§ **What you will do**: Repeat what the lines below say, word for word, and skip every image.
════
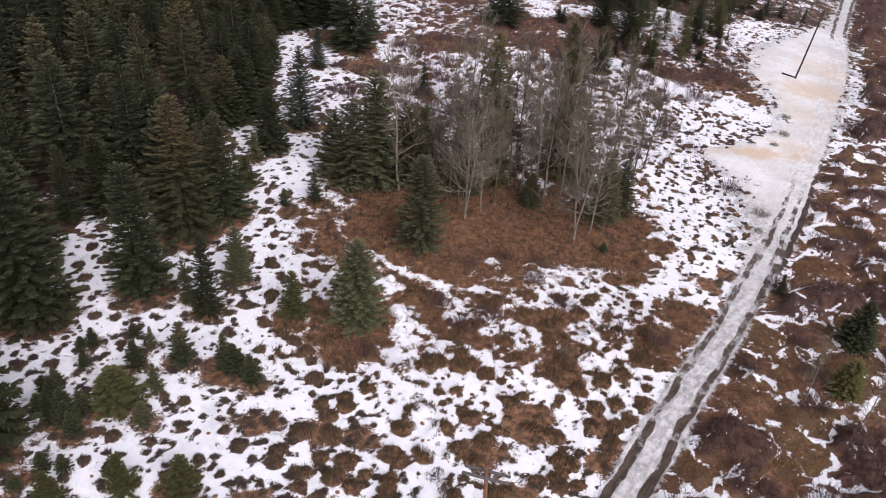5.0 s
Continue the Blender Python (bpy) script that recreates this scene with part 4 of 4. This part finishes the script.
def utility_pole(x, y, tall, lean, turn, shaft_mat, label, arms):
    ob = new("utility_pole")
    out = ([], [])
    tube(out, [(0, 0, -0.4), (0, 0, tall * 0.3), (0, 0, tall * 0.7), (0, 0, tall)], [0.125, 0.115, 0.10, 0.085], 14)
    k = len(out[0])
    out[0].append(Vector((0, 0, tall + 0.03)))
    quads = out[1] + [(k - 14 + i, k - 14 + (i + 1) % 14, k, k) for i in range(14)]
    bm = bmesh.new()
    vs = [bm.verts.new(v) for v in out[0]]
    for q in quads:
        bm.faces.new([vs[i] for i in dict.fromkeys(q)])
    part("shaft", finish("shaft", bm, shaft_mat), ob)
    for drop, length, off in arms:
        for side in (-1, 1) if off else (1,):
            arm = part("crossarm", beam("crossarm", (length, 0.10, 0.13), ARM_WOOD, pose(0, side * (off + 0.11), tall - drop)), ob)
        for u in (-0.46, -0.3, 0.3, 0.46):
            bm = bmesh.new()
            bmesh.ops.create_cone(bm, cap_ends=True, segments=10, radius1=0.02, radius2=0.02, depth=0.14, matrix=pose(0, 0, 0.07))
            bmesh.ops.create_cone(bm, cap_ends=True, segments=10, radius1=0.065, radius2=0.035, depth=0.10, matrix=pose(0, 0, 0.18))
            bm.transform(pose(u * length, off + 0.11, tall - drop + 0.065))
            part("insulator", finish("insulator", bm, PORCELAIN), ob)
        for u in (-1, 1):
            part("brace", beam("brace", (0.85, 0.012, 0.05), IRON, pose(u * 0.32, off + 0.175, tall - drop - 0.32, 0, -u * 42, 0)), ob)
    ob.matrix_basis = Matrix.Translation((x, y, level(x, y))) @ Matrix.Rotation(lean[0], 4, "Y") @ Matrix.Rotation(lean[1], 4, "X") @ Matrix.Rotation(radians(turn), 4, "Z")
    return tagged(ob, label, "utility pole", "utility poles")


def poles():
    utility_pole(5.22, 29.3, 8.2, (-0.092, -0.085), -16, OLD_WOOD, "leaning reddish brown wooden utility pole with double crossarm", [(0.55, 2.1, 0.10)])
    utility_pole(47.5, 107.5, 9.4, (0.035, 0.03), 20, DARK_WOOD, "dark wooden pole without crossarms beside the icy track", [])


def timber():
    bm = bmesh.new()
    bmesh.ops.create_cone(bm, cap_ends=True, segments=10, radius1=0.10, radius2=0.08, depth=1.95, matrix=pose(0, 0, 0, 0, 90, 0))
    for v in bm.verts:
        v.co.z += 0.02 * math.sin(v.co.x * 3)
    log = new("fallen_log", finish("fallen_log", bm, DARK_WOOD))
    log.matrix_basis = pose(46.75, 108.0, level(46.75, 108.0) + 0.2, 0, 0, -39)
    tagged(log, "dark weathered log lying on packed snow beside the pole", "log")


ground()
trees()
aspens()
shrubs()
undergrowth()
poles()
timber()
════
§ **Solution to the exercise**:
5.0 s
Continue the Blender Python (bpy) script that recreates this scene with part 4 of 4. This part finishes the script.
def utility_pole(x, y, tall, lean, turn, shaft_mat, label, arms):
    ob = new("utility_pole")
    out = ([], [])
    tube(out, [(0, 0, -0.4), (0, 0, tall * 0.3), (0, 0, tall * 0.7), (0, 0, tall)], [0.125, 0.115, 0.10, 0.085], 14)
    k = len(out[0])
    out[0].append(Vector((0, 0, tall + 0.03)))
    quads = out[1] + [(k - 14 + i, k - 14 + (i + 1) % 14, k, k) for i in range(14)]
    bm = bmesh.new()
    vs = [bm.verts.new(v) for v in out[0]]
    for q in quads:
        bm.faces.new([vs[i] for i in dict.fromkeys(q)])
    part("shaft", finish("shaft", bm, shaft_mat), ob)
    for drop, length, off in arms:
        for side in (-1, 1) if off else (1,):
            arm = part("crossarm", beam("crossarm", (length, 0.10, 0.13), ARM_WOOD, pose(0, side * (off + 0.11), tall - drop)), ob)
        for u in (-0.46, -0.3, 0.3, 0.46):
            bm = bmesh.new()
            bmesh.ops.create_cone(bm, cap_ends=True, segments=10, radius1=0.02, radius2=0.02, depth=0.14, matrix=pose(0, 0, 0.07))
            bmesh.ops.create_cone(bm, cap_ends=True, segments=10, radius1=0.065, radius2=0.035, depth=0.10, matrix=pose(0, 0, 0.18))
            bm.transform(pose(u * length, off + 0.11, tall - drop + 0.065))
            part("insulator", finish("insulator", bm, PORCELAIN), ob)
        for u in (-1, 1):
            part("brace", beam("brace", (0.85, 0.012, 0.05), IRON, pose(u * 0.32, off + 0.175, tall - drop - 0.32, 0, -u * 42, 0)), ob)
    ob.matrix_basis = Matrix.Translation((x, y, level(x, y))) @ Matrix.Rotation(lean[0], 4, "Y") @ Matrix.Rotation(lean[1], 4, "X") @ Matrix.Rotation(radians(turn), 4, "Z")
    return tagged(ob, label, "utility pole", "utility poles")


def poles():
    utility_pole(5.22, 29.3, 8.2, (-0.092, -0.085), -16, OLD_WOOD, "leaning reddish brown wooden utility pole with double crossarm", [(0.55, 2.1, 0.10)])
    utility_pole(47.5, 107.5, 9.4, (0.035, 0.03), 20, DARK_WOOD, "dark wooden pole without crossarms beside the icy track", [])


def timber():
    bm = bmesh.new()
    bmesh.ops.create_cone(bm, cap_ends=True, segments=10, radius1=0.10, radius2=0.08, depth=1.95, matrix=pose(0, 0, 0, 0, 90, 0))
    for v in bm.verts:
        v.co.z += 0.02 * math.sin(v.co.x * 3)
    log = new("fallen_log", finish("fallen_log", bm, DARK_WOOD))
    log.matrix_basis = pose(46.75, 108.0, level(46.75, 108.0) + 0.2, 0, 0, -39)
    tagged(log, "dark weathered log lying on packed snow beside the pole", "log")


ground()
trees()
aspens()
shrubs()
undergrowth()
poles()
timber()